I had forgot to order the adapter from hard drive connector to USB, luckily I had the correct one from an earlier project (the white, not the black, in the picture).

My Problem

The fan had completely quit in my 2012 unibody macbook pro and as a result it was overheating and slowing the cpu to a crawl during taxing graphical work.

My Fix

The new fan fit perfectly and works perfectly and silently. I'm far more confident in its brushless motor to hold up.

My Advice

The fans don't come with hardware, so either save your old ones or have new screws ready if you stripped the old ones like I had.

My Problem

Cracked LCD

My Fix

Success: About 3.5 hours.

Followed 2 iFixit repair guides:

1) Steps 1 - 16 for 17 inch Gloss LCD replacement:

MacBook Pro 17" Unibody LCD Replacement

2) Steps 21+ for 15 inch Matte LCD replacement, for the grey bezel:

MacBook Pro 15" Unibody Mid 2010 Matte LCD Replacement

Remember, the 15 screen internals are different from the 17 when it comes to the other screen parts, so refer back to the 17 guide (or video below) once the bezel is off.

My Advice

Use this extra YouTube video for reference, as it's got instructions on putting back together again:

https://www.youtube.com/watch?v=HLwO1YV5...

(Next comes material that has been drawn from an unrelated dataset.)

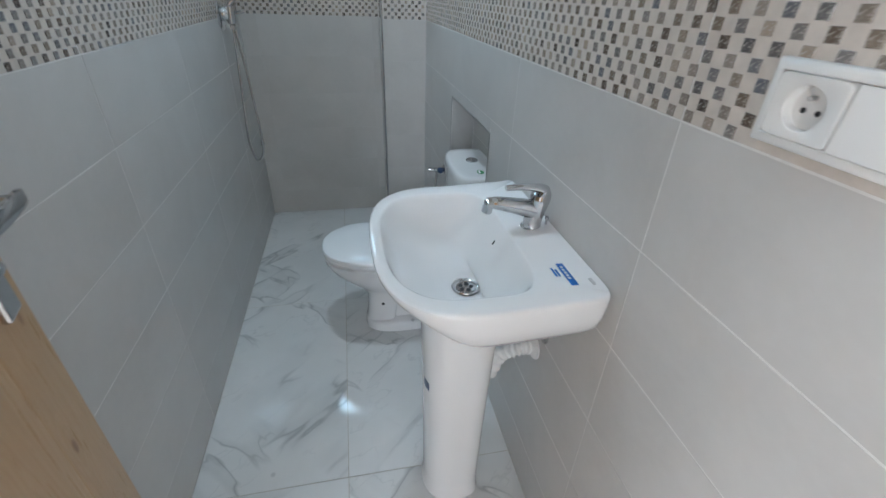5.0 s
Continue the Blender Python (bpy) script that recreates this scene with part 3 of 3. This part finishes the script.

However, use this video as a supplemental (e.g. on iPad). Generally follow the iFixit method for disassembly (NB. remove the battery connector, remove the black rubber gasket around the bezel, etc, no need to remove hinges as in video).

Video is more useful for when putting things back together.

Notes:

- I put the black rubber gasket back on first, and then the bezel.

- Putting back the Clutch Cover (step 17, guide 1) can be quite tricky; see on the video it says to put the cable on top of the hinge (of the left), so that the bottom can sit in the body. Have a look at the groves in it to see how they slide left into the screen body.

- My bezel reassembly needs more glue/work; it's not as flush as original.